▶ [TASK GOAL]: Count every line in the data below where "soft" occurs, then state that number and nothing more.

▶ [RECORDS SHOWN]:
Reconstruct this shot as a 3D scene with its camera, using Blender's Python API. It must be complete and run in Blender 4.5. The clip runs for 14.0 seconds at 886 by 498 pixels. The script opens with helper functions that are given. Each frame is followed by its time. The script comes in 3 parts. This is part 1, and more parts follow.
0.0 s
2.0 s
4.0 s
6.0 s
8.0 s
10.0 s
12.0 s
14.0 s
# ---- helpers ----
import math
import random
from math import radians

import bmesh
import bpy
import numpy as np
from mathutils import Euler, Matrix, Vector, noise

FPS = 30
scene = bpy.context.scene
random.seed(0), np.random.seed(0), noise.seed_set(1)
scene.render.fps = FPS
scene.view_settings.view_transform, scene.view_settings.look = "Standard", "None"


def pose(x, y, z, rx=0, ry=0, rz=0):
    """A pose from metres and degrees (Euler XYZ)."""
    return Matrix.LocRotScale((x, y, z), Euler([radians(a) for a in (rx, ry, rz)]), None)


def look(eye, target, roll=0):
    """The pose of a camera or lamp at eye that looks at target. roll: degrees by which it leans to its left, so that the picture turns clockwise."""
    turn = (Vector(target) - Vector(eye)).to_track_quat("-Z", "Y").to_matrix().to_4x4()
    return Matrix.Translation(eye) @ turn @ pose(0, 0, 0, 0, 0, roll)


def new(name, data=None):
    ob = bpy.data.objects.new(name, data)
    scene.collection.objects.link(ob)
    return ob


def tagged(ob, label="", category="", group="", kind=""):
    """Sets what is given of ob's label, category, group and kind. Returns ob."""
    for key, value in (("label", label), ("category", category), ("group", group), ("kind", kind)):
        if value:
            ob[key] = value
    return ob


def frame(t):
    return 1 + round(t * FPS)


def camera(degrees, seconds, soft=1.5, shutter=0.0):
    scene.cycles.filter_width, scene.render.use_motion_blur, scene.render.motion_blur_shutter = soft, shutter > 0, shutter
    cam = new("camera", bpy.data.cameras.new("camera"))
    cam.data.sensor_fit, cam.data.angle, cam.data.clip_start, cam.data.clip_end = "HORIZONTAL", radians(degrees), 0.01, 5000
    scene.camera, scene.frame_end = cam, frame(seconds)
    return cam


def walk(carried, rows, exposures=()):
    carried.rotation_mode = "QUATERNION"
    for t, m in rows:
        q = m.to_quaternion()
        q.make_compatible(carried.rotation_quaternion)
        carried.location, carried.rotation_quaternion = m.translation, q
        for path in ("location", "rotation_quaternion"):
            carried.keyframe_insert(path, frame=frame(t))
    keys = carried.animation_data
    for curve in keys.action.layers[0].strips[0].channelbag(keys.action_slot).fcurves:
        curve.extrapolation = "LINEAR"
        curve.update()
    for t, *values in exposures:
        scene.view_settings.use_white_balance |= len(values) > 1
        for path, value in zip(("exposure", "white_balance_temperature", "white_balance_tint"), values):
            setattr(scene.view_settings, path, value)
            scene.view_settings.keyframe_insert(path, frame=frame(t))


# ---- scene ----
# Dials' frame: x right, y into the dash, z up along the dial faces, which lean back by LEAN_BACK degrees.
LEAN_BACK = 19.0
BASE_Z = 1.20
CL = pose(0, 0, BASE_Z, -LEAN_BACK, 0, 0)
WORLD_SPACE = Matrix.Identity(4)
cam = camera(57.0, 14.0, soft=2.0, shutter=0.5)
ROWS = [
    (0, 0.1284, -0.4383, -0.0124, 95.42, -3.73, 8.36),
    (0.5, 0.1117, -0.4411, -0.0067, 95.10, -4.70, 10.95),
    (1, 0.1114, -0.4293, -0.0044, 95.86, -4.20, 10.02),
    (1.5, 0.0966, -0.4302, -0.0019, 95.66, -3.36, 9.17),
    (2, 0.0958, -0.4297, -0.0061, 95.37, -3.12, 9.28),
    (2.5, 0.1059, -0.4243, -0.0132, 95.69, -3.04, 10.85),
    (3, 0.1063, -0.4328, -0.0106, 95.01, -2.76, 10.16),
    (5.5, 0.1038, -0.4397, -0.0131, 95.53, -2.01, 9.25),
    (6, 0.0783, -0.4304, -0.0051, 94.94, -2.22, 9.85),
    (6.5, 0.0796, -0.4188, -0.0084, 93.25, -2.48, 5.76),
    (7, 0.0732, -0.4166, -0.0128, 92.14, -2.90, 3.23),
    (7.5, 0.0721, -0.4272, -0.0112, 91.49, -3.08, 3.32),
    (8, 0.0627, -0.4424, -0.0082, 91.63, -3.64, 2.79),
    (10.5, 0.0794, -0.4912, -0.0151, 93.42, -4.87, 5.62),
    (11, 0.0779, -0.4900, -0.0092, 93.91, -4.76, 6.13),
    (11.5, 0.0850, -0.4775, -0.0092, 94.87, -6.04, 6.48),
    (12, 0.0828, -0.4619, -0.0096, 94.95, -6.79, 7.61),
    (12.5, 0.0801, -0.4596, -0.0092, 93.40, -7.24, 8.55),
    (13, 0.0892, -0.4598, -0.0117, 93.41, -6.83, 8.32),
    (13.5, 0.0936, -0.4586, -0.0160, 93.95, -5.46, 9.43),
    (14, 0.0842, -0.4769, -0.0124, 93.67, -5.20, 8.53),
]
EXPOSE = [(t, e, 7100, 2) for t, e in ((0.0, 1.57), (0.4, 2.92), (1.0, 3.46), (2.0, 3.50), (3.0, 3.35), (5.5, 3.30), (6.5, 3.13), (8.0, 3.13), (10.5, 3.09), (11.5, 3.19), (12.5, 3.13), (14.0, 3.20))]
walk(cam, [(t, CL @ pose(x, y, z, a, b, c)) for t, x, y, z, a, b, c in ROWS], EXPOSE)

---

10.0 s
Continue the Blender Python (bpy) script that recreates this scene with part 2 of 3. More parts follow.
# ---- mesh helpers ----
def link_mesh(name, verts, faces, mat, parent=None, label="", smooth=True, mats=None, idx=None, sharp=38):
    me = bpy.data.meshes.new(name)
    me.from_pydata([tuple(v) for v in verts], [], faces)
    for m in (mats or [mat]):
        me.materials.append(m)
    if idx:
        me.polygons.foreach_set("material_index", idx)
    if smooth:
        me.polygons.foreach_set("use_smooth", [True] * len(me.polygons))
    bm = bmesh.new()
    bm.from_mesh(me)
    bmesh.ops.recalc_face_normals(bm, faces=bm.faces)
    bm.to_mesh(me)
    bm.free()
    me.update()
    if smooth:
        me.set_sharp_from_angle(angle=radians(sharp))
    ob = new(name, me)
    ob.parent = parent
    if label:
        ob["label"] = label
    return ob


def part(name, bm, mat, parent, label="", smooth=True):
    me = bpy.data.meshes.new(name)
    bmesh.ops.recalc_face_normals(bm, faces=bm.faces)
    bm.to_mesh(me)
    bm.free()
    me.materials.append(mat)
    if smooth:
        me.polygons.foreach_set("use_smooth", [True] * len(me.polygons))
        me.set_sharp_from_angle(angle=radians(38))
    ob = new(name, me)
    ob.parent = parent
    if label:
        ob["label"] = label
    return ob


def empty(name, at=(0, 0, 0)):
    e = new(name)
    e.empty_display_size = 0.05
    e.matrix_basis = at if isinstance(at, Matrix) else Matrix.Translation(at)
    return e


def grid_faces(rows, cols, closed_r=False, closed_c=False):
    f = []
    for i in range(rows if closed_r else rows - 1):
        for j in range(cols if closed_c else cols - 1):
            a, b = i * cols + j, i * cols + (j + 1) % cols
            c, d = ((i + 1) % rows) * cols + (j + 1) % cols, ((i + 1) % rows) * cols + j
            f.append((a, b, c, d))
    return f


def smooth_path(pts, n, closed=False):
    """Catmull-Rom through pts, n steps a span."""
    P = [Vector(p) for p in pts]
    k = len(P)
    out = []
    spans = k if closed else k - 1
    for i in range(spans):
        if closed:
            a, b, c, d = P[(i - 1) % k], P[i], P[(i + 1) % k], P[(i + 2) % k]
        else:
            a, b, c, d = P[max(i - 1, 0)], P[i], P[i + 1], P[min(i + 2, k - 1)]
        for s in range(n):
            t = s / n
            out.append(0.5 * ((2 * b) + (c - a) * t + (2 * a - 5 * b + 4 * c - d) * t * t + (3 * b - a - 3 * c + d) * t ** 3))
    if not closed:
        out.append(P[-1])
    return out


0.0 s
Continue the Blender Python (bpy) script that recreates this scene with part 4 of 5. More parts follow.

▶ [WRITTEN REPLY]: 3